Almlie has written several articles on historic places and preservation for the South Dakota chapter of the American Institute of Architects, DOCOMOMO-US, and the quarterly journal South Dakota History, including “From the Capitol to Main Street: The Landscape of the Woman Suffrage Movement in South Dakota” (2019).  She also writes a blog independently called “History in South Dakota” with pages on the history of the suffrage movement, on South Dakota architects and builders, and a variety of posts on other state history topics she finds interesting.

Nancy Brown

Nancy Baird Brown grew up in Johnstown, New York, where Elizabeth Cady Stanton was born, married and inspired.  She is an original incorporator and founder of The Elizabeth Cady Stanton Hometown Association, and serves as its current co-chair.  She is the author of the “Walk in her Footsteps” cell phone tour, highlighting sites of importance in Elizabeth Cady Stanton’s life in Johnstown. In addition to serving on the board of The National Collaborative for Women’s History Sites, Nancy is the Chair of The National Votes for Women Trail.

After a 20-year career as an advertising copywriter, Nancy became a fifth-grade teacher.

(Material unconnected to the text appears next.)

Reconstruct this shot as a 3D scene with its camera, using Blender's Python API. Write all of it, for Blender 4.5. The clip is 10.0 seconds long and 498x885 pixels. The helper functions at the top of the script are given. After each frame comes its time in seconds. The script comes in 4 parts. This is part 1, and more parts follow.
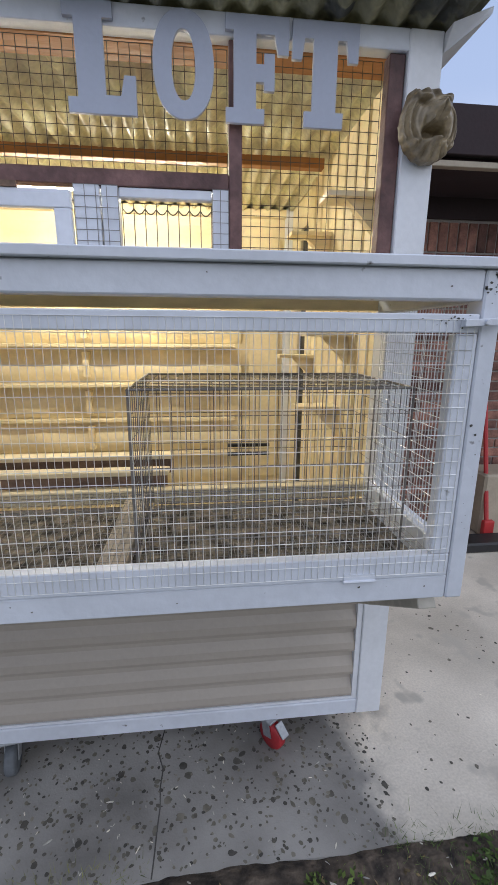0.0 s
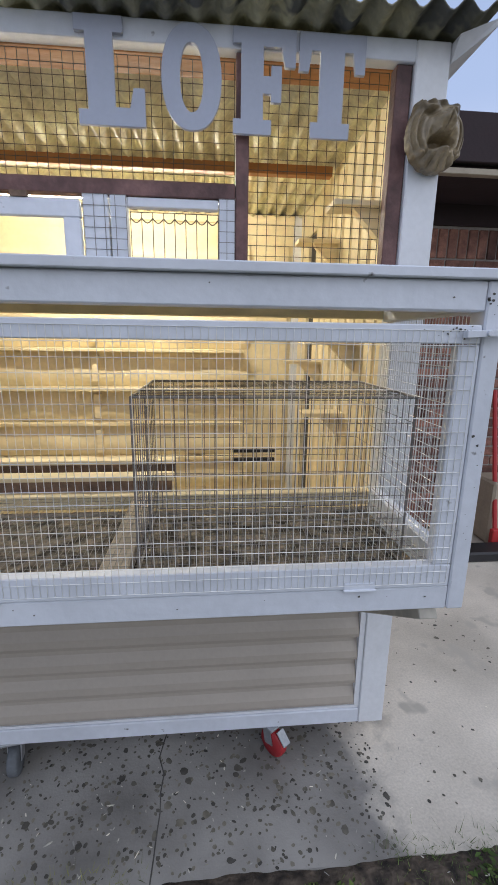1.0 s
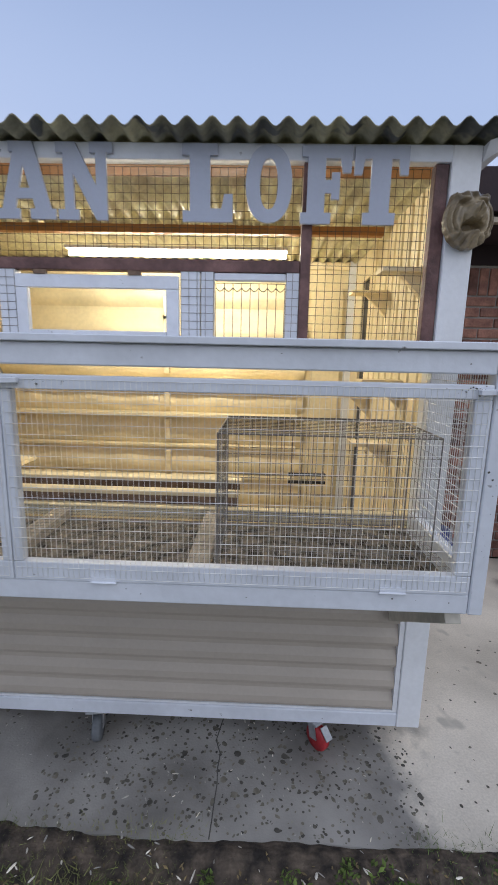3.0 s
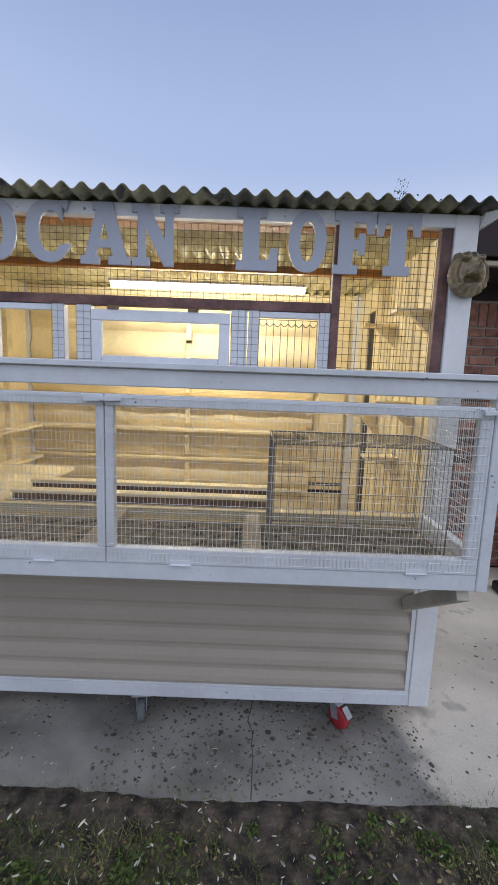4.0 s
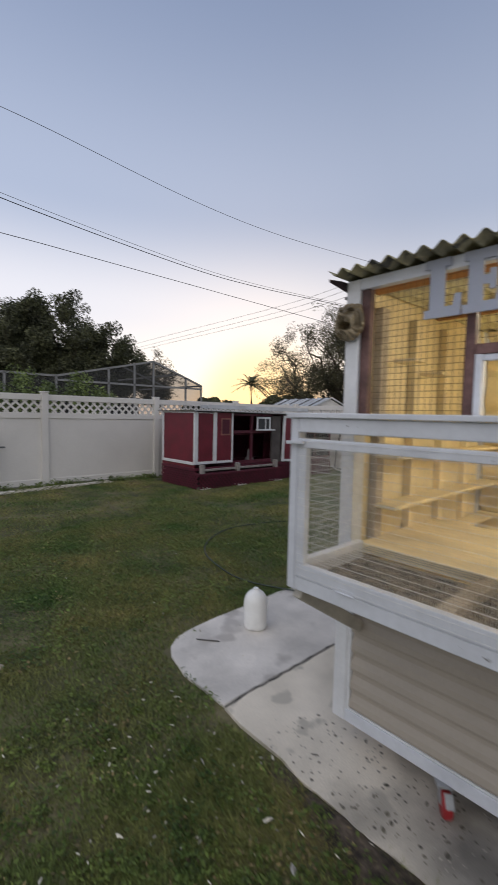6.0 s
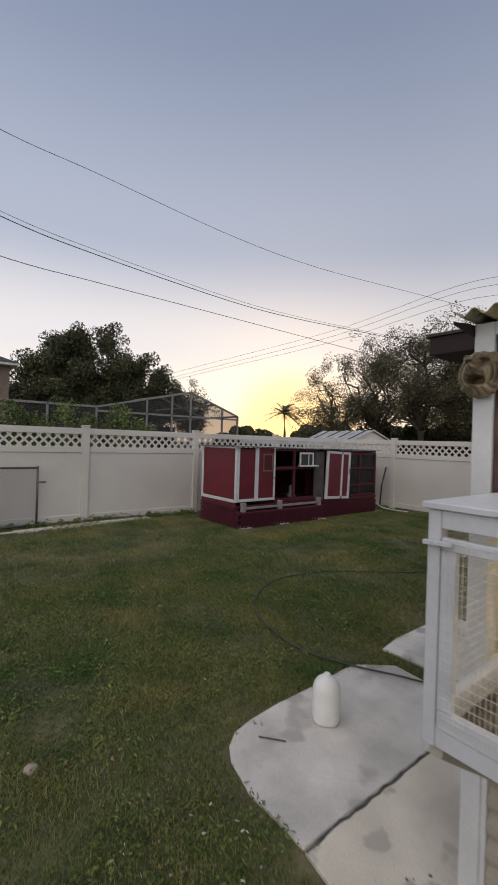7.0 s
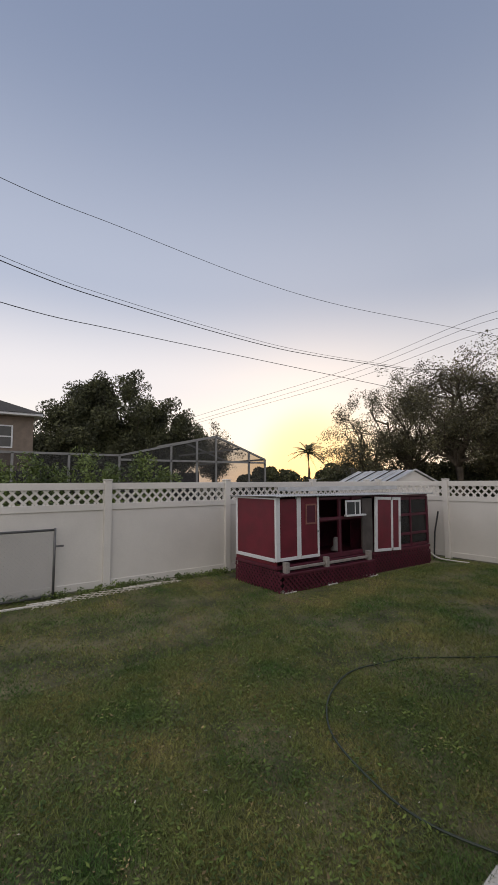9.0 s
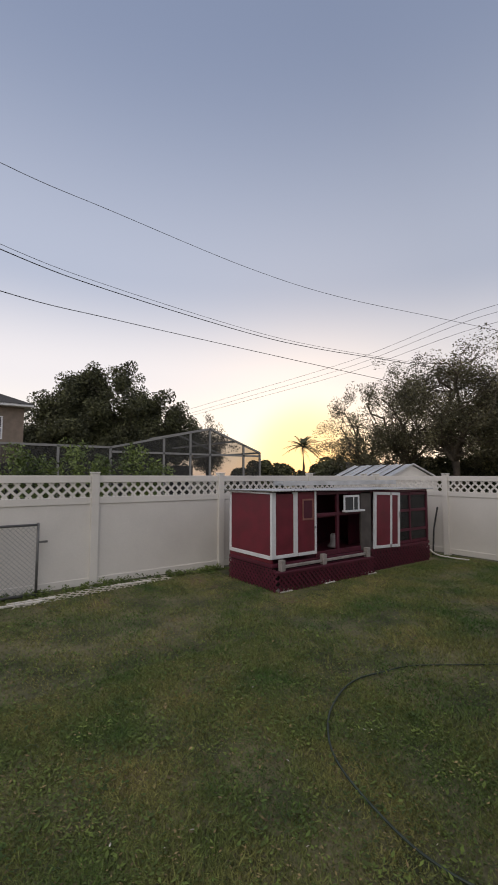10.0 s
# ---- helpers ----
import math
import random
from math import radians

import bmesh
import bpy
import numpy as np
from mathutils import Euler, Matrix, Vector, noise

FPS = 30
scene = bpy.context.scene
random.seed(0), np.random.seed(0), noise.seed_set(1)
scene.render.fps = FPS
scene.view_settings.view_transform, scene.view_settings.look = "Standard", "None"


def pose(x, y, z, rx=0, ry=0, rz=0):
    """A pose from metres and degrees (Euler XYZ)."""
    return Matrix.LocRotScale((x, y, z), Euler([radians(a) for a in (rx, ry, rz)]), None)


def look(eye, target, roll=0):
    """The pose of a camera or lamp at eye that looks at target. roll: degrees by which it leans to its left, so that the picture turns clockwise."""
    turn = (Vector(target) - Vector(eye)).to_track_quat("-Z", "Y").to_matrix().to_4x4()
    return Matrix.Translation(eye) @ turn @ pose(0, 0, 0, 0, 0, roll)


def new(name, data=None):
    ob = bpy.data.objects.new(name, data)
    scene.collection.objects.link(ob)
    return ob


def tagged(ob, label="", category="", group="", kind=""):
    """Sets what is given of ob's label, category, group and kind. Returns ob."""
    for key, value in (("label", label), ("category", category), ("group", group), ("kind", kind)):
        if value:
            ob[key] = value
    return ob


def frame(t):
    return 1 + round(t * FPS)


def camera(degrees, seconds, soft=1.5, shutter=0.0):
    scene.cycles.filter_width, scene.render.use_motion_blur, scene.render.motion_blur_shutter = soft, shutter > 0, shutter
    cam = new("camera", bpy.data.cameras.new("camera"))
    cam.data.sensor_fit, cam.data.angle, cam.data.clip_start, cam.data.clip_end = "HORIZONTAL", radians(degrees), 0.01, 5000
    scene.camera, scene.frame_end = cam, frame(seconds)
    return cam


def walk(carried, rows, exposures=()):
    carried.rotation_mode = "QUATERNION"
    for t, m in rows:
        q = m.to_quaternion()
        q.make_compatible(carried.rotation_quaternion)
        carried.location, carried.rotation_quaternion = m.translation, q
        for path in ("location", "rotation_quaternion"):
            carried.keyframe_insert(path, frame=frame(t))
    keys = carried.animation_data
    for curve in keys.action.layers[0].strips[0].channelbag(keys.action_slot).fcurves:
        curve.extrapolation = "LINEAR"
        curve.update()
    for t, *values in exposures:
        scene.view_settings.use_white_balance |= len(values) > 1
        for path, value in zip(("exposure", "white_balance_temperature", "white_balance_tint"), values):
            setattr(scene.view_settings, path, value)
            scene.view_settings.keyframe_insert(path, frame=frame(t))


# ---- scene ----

Her passion for women’s history is a product of her undergraduate education at Simmons College – an all women’s college in Boston – and being the mother of three daughters and one granddaughter.

Paula F. Casey

Paula F. Casey of Memphis has dedicated more than 30 years educating the public about Tennessee’s pivotal role in the 19th Amendment’s ratification with a video, book, e-book, audiobook, and public art. She is also an engaging speaker on the 19th Amendment and voting rights.

She produced the video, “Generations: American Women Win the Vote,” in 1989 and the book, The Perfect 36: Tennessee Delivers Woman Suffrage, in 1998, and the e-book and audiobook in 2013. She helped place these suffrage monuments: bas relief plaque inside the State Capitol (1998); Tennessee Woman Suffrage Monument (Nashville’s Centennial Park 2016); Sue Shelton White statue (Jackson City Hall 2017). The Memphis Suffrage Monument “Equality Trailblazers” was installed at the University of Memphis law school after 5 years of work. The dedication ceremony was held on March 27, 2022, and is on YouTube: https://youtu.be/YTNND5F1aBw

She co-founded the Tennessee Woman Suffrage Heritage Trail (www.tnwomansuffrageheritagetrail.com) that highlights the monuments, markers, gravesites and suffrage-related sites. She is the new chair of the National Votes for Women Trail and is also the state coordinator for Tennessee.

Theresa McCarthy

Theresa McCarthy is an Onondaga nation, Beaver clan citizen of Six Nations of the Grand River Territory in Ontario. She is an Associate Professor of Indigenous Studies at SUNY-Buffalo. Theresa’s research interests focus on Haudenosaunee women, Haudenosaunee land rights and sovereignty, Haudenosaunee citizenship and Confederacy governance, and Haudenosaunee languages and intellectual traditions. She is the author of In Divided Unity: Haudenosaunee Reclamation at Grand River (UAP) which won the 2017 Native American and Indigenous Studies Association’s Best First Book Prize. Theresa previously worked on a Social Sciences and Humanities Research Council- funded archival project that digitized and repatriated an extensive collection of late nineteenth and early twentieth-century ethnographic material collected from Six Nations community members. She also worked as a co-producer on an educational documentary about the 2006 Haudenosaunee land reclamation near Caledonia, Ontario. For these, and other contributions, Theresa is recognized as Associate Professor /Iakorihonnién:ni of Indigenous Research at Six Nations. 

Theresa is currently Associate Dean for Inclusive Excellence in the College of Arts and Sciences at UB, and she is Director of UB Indigenous, a campus wide hub for Indigenous research, student, and community engagement. A longtime advocate for the revitalization of Indigenous languages, Theresa has worked on reinstating Haudenosaunee language courses at UB, and on building relationships with nearby Haudenosaunee communities in support of Indigenous language learning. She is currently a Principal Investigator and the Indigenous lead on a 3.2 million Mellon Foundation grant supporting the formation of the new Indigenous Studies Department at UB. Theresa is also Principal Investigator on a new Mellon Foundation sponsored project to establish digital Haudenosaunee Archive, Resource and Knowledge Collection. She is both grateful and proud to be living and working on Seneca Nation territory in what is now known as Buffalo, NY.